Bajaj Finance
Outlook
- Strong Growth Outlook: Bajaj Finance (BAF) is expected to maintain a robust ~25% CAGR in AUM over the medium term, supported by both core products and scaling of new offerings.
- Earnings Momentum: AUM, NII, and earnings are projected to grow at 25%, 24%, and 24% CAGR respectively, driven by:
- Stable to slightly improving net interest margins (NIMs)
- Better cost efficiency through operating leverage
- Controlled credit costs due to a healthy asset quality outlook
- Profitability Metrics: Return ratios are expected to stay strong, with RoA at 4.4–4.5% and RoE at 19–21%, in line with management’s long-term targets.
- FY26–27 Forecasts: AUM growth of 24% in FY26 and 22% in FY27 remains unchanged. However, margin estimates for FY26/27E are slightly raised to 9.7% due to lower-than-expected borrowing costs in early FY26.

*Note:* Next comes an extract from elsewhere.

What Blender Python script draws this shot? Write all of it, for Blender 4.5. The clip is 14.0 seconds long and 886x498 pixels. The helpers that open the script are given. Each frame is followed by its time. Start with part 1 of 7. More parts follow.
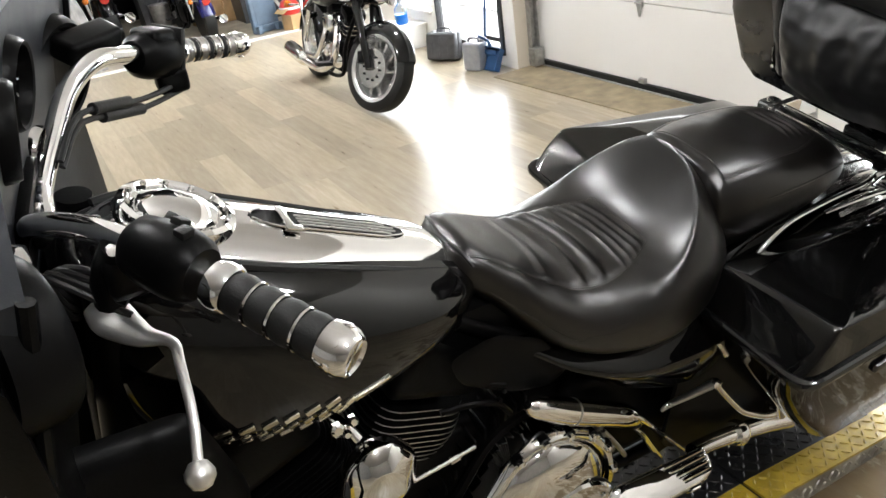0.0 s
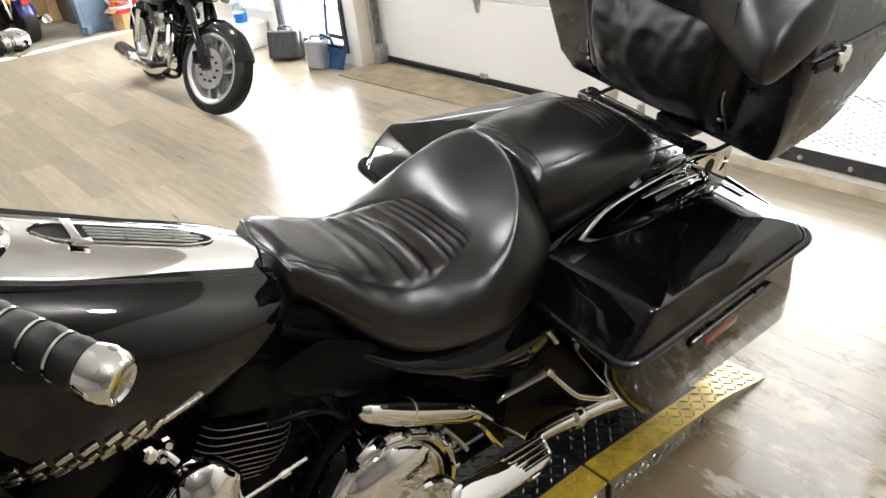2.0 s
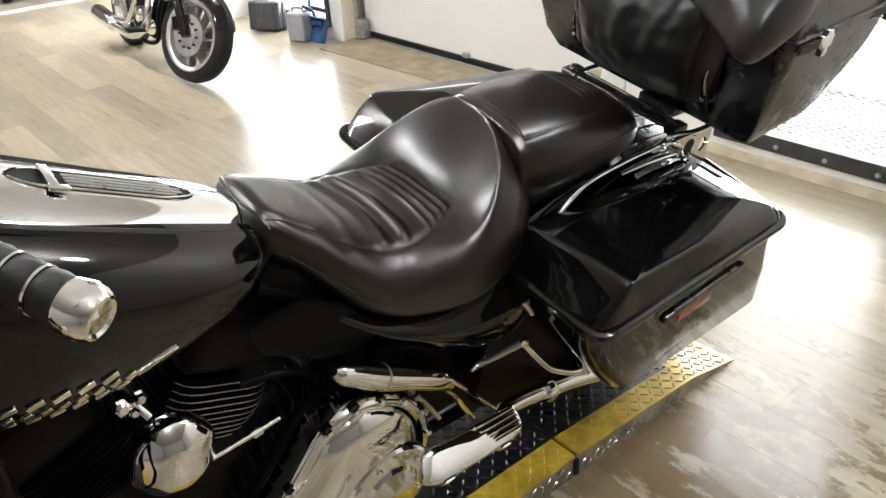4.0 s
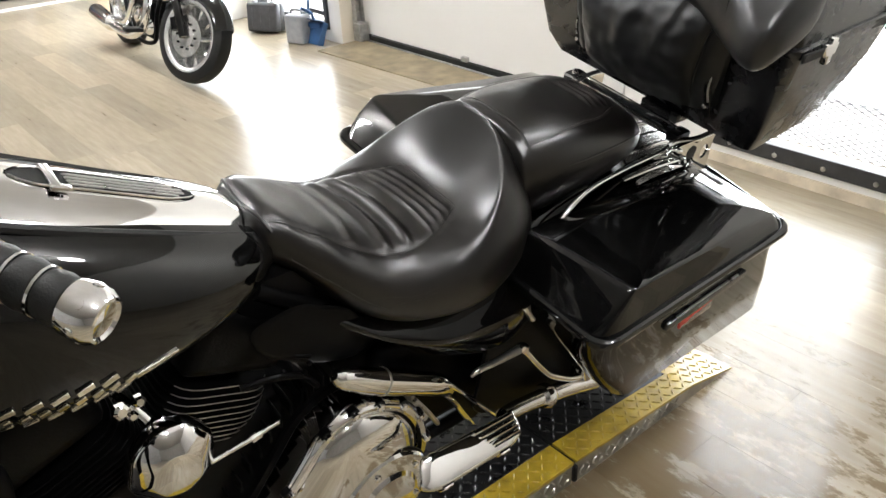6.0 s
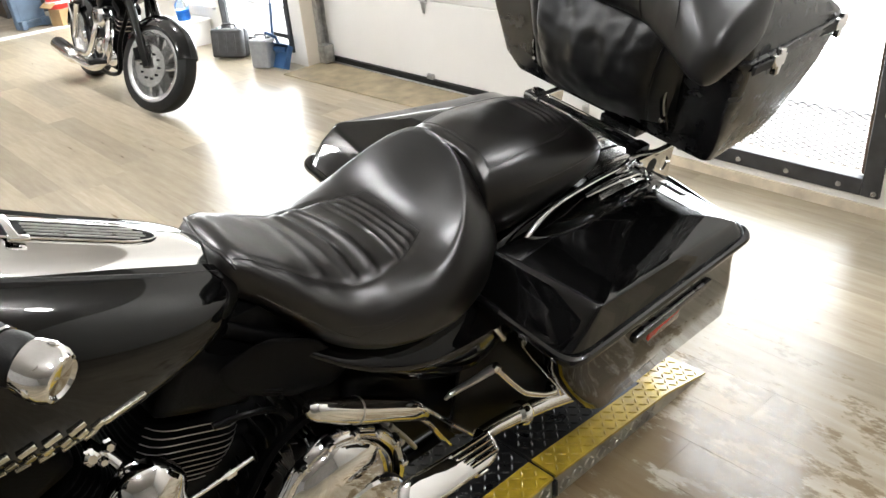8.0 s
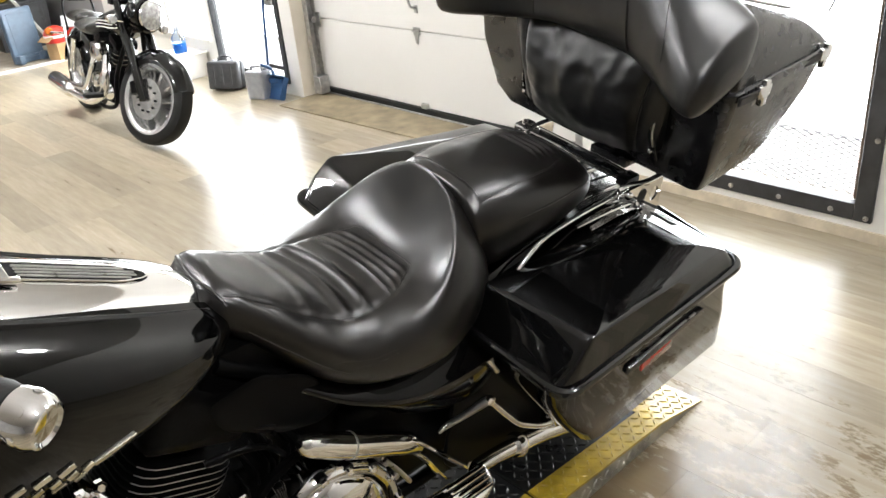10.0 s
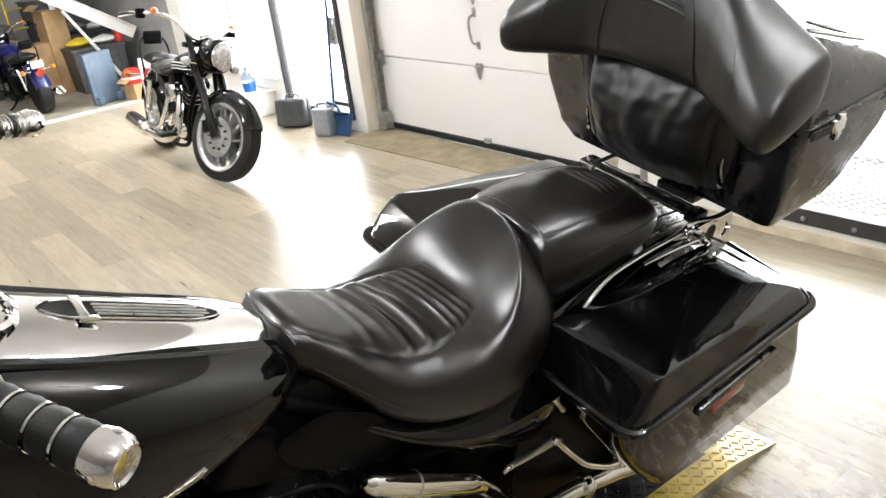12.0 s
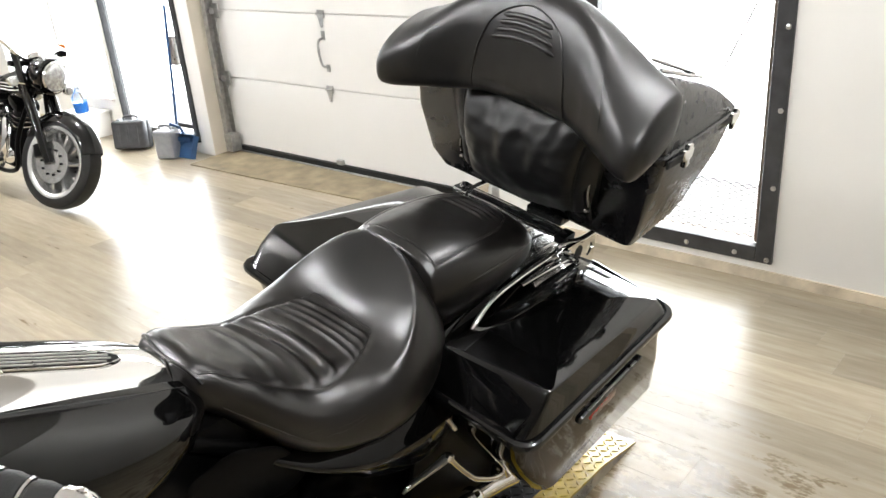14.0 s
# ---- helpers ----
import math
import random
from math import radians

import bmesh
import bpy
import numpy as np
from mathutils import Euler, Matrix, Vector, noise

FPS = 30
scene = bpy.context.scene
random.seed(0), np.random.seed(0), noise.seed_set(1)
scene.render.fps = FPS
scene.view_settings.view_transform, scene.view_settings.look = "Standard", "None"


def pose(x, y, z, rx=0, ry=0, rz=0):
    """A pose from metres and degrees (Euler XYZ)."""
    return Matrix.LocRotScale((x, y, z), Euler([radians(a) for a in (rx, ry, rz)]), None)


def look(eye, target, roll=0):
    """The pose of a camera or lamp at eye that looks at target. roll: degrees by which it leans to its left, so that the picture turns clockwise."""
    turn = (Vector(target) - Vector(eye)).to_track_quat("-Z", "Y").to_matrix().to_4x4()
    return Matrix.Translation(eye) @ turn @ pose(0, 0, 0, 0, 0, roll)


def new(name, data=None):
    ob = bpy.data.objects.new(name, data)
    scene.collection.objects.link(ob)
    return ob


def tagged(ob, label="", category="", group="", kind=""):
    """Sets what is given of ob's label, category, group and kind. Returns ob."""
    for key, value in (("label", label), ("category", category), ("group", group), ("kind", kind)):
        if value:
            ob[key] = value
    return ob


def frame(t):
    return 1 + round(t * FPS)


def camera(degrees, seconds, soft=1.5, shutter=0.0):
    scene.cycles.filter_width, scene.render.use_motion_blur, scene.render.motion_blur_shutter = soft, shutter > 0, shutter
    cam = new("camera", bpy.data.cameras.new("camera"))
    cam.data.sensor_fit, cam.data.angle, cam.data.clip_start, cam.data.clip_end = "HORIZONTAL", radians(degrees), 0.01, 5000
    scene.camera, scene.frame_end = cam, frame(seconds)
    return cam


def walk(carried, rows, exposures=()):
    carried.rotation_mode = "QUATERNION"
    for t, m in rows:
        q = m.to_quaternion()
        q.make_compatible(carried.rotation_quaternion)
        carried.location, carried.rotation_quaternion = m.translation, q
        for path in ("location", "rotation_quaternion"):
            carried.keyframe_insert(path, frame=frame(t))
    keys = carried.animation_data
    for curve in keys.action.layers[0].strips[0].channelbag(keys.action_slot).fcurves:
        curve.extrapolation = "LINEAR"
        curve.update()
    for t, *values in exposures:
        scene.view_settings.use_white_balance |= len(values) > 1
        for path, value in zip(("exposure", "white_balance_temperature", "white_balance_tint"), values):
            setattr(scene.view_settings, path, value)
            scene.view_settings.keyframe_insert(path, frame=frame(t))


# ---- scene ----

- Valuation & Risks: While BAF has consistent growth and superior RoE, near-term challenges related to growth, asset quality, and premium valuations may cap upside potential.
Recommendation by Broking Firms (Updated on 25th July 2025)
| Issuing Company | Rating | Target Price |
| Axis Research | Buy | 1100 |
| B&K Securities | Hold | 876 |
| HDFC Securities | Buy | 985 |
| J M Financial | Buy | 1000 |
| Nirmal Bang | Hold | 978 |
| PL Capital | Hold | 900 |
| Average Target Price | 988 | |
Links to Reports
1QFY26 Bajaj Finance (BAF) concall key takeaways:
Business & Growth Outlook
- AUM grew 25% YoY to ₹4.41 tn in Q1FY26; FY26 AUM growth guided at 23–24%.
- Record 13.5 mn loans booked and 4.7 mn new customers added in Q1.
- Company targets 50+ mn loan disbursals and 14–16 mn new customers in FY26.
- Mortgages remain the largest contributor (~31% of AUM); 2W/3W segment being wound down.
- Deposit book grew 15% YoY to ₹721.1 bn, contributing 19% of borrowings; to reduce to 15–16% in 12 months.
Asset Quality
- GNPA/NNPA rose to 1.03%/0.50% (vs 0.86%/0.38% YoY).
- Credit cost stood at 2.02% of average AUM; remains elevated due to MSME and 2W/3W stress.
- MSME GNPA rose to 1.76%; 13 of 17 industries tracked show slowdown.
- ₹2.2 bn MSME loans restructured in Q1; ₹1–1.5 bn more expected.
- 2W/3W book GNPA surged to 6.38%; business to be wound down by FY26.
Profitability & Margins
- Cost of funds declined 20 bps QoQ to 7.8%; expected at 7.6–7.65% for FY26.
- Incremental NCD borrowing cost improved to 7–7.1% (from 8%).
- NIM expected to expand by 5–10 bps in FY26 on lower borrowing cost.
- Fee income growth expected to moderate to 12–13% from 17% YoY.
- ROA/ROE stood at 4.5%/19.0%, within management’s target range.
Subsidiary Performance
- BHFL: PAT grew 21%, ROE at 2.3%; asset quality stable, but mortgage volumes face competitive pressure.
- BFSL: Strong traction with ₹61 bn AUM, 37% PAT growth, and 77,000 customer additions.
Risk Management & Strategy
- Consumer leverage a concern; exposure to customers with 3+ loans reduced to 4% from 5.5% pre-Covid.
- Business loans to customers with multiple exposures reduced to 17% (from 21% peak).
- Political risk in Karnataka led to a 40–50% cut in business; the state accounts for 11% of AUM.
Leadership Update
- Mr. Anup Saha resigned for personal reasons.
- Mr. Rajeev Jain re-appointed as MD till March 2028; succession planning to begin in 6 months.
Capital & Funding
- Capital adequacy remains robust at 21.0%; Tier-1 at 21.2%.
- Company shifting funding mix toward NCDs, ECBs, and bank loans to reduce deposit reliance and borrowing cost.